#### AIM OF THE TASK
Locate each line of the material that contains "Continue", then return it.

#### INPUT
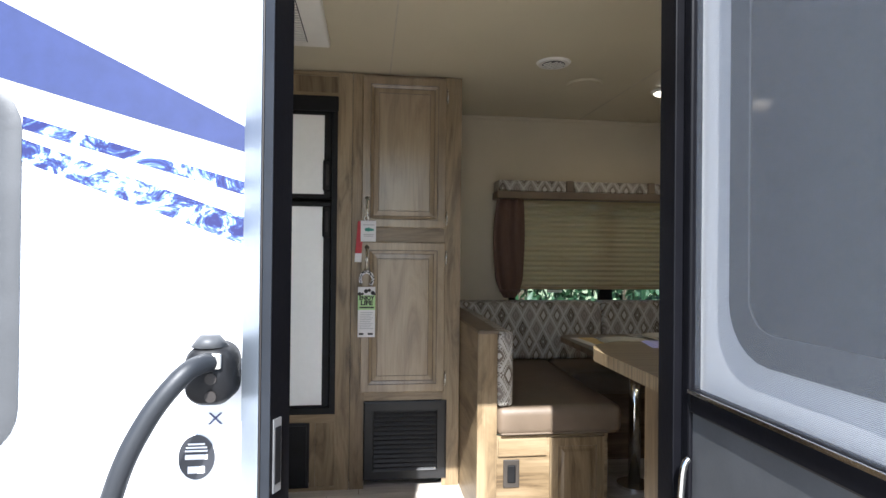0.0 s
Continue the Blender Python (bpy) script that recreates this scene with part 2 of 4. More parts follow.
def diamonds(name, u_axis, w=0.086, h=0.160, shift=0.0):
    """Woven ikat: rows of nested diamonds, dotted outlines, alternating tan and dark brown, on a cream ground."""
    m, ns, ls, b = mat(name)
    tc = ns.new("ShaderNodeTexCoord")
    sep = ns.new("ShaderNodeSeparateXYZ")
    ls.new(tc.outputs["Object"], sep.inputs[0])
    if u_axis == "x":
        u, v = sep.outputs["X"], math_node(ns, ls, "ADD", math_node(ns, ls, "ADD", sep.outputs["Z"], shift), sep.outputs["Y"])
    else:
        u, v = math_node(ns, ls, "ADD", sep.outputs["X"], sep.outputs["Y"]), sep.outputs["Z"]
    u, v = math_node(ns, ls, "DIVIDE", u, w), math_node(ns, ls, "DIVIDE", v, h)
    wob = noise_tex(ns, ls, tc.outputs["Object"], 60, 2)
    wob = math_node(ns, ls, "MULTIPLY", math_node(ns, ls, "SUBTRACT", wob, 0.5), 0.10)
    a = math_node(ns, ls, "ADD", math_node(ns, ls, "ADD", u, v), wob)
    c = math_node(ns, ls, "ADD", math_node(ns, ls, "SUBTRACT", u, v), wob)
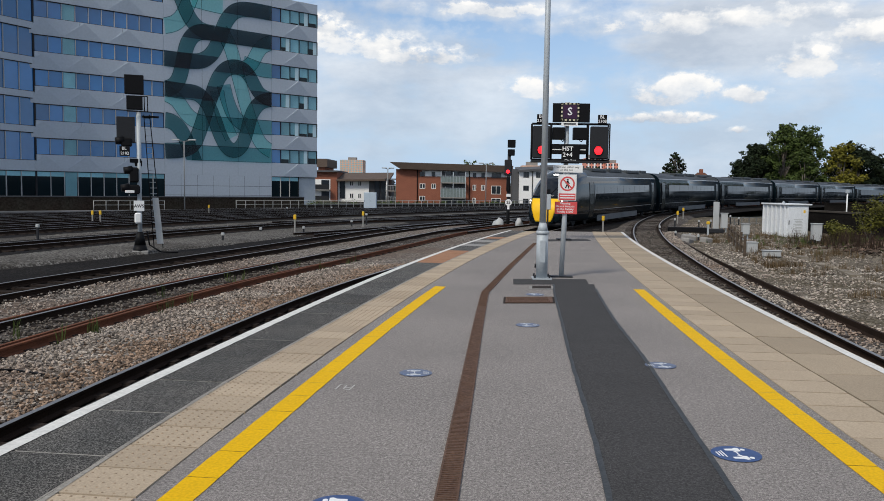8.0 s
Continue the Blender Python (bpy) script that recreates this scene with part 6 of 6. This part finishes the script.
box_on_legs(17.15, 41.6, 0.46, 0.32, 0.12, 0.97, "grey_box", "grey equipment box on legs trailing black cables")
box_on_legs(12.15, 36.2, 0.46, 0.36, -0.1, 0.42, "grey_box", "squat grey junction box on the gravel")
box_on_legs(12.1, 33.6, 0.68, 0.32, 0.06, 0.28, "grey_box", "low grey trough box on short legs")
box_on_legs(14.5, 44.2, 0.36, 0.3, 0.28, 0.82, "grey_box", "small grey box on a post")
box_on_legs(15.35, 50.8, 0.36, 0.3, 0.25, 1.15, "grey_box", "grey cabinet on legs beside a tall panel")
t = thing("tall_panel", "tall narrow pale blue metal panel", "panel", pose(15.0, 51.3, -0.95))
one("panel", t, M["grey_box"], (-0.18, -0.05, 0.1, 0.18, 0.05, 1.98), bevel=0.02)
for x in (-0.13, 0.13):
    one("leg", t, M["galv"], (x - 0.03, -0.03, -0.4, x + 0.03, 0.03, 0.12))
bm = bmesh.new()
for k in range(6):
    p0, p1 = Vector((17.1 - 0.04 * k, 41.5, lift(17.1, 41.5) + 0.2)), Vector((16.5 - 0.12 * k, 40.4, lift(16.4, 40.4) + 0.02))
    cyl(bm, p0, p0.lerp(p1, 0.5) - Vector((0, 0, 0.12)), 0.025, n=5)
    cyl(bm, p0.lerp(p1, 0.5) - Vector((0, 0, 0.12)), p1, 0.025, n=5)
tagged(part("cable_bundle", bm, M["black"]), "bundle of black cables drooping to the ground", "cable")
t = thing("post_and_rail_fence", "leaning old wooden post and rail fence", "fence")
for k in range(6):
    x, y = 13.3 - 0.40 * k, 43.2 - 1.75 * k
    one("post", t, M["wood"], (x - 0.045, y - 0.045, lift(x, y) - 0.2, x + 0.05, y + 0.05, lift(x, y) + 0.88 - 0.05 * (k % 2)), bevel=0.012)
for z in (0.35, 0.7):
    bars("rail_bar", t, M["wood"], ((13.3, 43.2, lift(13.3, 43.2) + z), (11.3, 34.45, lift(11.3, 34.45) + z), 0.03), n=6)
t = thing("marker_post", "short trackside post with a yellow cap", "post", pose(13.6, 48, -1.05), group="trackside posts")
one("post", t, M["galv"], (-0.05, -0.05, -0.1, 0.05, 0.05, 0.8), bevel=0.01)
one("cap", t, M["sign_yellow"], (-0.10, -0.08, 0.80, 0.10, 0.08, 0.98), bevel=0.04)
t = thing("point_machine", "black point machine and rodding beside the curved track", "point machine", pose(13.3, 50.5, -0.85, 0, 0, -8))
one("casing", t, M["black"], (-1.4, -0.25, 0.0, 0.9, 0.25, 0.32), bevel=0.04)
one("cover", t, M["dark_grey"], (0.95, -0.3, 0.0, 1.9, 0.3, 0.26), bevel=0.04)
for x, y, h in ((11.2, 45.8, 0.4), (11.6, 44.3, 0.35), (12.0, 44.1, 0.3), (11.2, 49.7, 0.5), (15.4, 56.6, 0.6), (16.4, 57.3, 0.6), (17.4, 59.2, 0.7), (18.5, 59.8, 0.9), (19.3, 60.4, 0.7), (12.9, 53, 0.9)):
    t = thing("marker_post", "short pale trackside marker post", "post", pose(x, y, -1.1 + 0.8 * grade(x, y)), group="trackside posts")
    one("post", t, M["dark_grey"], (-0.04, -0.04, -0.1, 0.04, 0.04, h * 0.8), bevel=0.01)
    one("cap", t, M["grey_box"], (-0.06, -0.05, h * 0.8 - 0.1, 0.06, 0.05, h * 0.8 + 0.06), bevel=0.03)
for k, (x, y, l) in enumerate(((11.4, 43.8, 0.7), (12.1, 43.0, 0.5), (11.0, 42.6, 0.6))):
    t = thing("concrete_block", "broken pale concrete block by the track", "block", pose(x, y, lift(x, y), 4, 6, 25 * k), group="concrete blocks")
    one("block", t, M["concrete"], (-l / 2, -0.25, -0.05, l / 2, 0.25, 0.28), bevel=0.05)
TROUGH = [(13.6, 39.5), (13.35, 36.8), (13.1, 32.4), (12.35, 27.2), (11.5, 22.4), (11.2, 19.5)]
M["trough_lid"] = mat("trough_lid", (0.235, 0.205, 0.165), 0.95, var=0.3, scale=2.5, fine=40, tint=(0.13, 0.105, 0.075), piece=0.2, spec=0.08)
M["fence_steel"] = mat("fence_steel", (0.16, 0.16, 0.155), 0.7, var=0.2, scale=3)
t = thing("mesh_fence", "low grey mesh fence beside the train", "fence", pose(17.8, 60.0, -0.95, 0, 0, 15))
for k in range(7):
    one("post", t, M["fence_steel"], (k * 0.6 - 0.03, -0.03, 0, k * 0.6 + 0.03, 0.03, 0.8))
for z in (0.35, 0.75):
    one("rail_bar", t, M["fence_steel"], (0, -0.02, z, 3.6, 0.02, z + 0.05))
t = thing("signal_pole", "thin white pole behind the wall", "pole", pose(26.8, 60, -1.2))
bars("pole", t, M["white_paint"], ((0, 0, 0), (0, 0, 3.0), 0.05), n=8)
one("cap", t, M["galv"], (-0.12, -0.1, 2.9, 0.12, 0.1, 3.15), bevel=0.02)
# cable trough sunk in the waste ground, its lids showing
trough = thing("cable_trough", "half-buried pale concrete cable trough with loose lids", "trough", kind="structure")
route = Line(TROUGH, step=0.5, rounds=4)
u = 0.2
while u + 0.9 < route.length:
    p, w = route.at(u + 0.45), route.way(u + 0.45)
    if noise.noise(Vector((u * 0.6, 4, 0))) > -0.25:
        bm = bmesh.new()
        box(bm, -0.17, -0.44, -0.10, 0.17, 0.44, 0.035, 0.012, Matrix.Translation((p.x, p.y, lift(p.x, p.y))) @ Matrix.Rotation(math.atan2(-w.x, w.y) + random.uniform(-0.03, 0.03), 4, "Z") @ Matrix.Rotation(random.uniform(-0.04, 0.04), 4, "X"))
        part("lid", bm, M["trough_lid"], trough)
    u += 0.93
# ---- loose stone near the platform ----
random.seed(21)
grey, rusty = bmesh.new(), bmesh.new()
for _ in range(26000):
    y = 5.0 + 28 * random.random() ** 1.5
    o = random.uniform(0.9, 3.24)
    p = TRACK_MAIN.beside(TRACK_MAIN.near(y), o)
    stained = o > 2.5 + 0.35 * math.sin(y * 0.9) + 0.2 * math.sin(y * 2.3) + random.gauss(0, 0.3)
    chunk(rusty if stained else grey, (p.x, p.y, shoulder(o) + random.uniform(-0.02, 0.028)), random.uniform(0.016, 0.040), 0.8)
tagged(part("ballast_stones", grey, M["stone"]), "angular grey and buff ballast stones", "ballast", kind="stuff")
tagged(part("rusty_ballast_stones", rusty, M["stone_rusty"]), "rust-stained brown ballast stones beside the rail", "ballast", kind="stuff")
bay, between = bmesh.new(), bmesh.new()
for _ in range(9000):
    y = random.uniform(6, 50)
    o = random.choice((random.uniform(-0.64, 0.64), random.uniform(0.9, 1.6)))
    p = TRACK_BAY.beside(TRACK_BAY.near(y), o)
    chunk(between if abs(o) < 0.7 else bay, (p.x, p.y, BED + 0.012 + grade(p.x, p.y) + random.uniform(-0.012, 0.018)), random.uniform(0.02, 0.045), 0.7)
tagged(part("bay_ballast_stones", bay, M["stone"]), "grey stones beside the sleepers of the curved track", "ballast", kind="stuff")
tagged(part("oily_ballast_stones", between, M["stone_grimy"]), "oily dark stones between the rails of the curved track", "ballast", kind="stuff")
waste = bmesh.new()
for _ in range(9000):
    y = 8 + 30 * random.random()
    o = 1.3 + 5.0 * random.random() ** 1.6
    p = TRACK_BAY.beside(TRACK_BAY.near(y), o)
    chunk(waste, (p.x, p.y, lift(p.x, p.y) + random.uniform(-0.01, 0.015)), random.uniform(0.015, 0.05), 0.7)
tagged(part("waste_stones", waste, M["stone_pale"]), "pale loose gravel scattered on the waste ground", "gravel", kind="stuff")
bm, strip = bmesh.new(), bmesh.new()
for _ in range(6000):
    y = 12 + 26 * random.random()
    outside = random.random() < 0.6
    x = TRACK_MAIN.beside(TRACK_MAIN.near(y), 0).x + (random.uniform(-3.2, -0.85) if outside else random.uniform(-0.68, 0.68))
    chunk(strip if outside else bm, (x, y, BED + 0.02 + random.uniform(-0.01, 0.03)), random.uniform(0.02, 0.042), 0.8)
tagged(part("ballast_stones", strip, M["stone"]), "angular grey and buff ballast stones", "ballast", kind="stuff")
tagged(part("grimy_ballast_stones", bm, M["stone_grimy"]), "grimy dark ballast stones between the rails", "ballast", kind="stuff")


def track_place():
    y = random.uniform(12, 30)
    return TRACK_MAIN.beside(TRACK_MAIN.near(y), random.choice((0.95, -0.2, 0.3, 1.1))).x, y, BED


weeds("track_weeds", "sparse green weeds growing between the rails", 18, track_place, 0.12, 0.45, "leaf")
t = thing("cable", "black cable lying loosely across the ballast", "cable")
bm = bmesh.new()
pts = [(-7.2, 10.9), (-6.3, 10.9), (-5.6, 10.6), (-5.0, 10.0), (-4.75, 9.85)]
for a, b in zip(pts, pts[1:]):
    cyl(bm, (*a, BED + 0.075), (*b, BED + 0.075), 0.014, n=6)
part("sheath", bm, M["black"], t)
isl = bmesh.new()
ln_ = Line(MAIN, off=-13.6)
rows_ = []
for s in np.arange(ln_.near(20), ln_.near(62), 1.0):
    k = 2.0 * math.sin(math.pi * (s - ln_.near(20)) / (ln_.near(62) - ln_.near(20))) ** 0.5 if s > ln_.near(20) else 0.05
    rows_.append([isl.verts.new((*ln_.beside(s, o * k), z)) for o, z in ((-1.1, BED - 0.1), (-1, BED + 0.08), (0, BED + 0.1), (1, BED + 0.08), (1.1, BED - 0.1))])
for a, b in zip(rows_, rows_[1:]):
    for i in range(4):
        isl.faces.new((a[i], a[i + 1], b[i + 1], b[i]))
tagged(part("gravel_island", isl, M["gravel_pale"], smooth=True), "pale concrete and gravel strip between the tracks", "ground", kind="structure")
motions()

#### SOLUTION
Continue the Blender Python (bpy) script that recreates this scene with part 2 of 4. More parts follow.
Continue the Blender Python (bpy) script that recreates this scene with part 6 of 6. This part finishes the script.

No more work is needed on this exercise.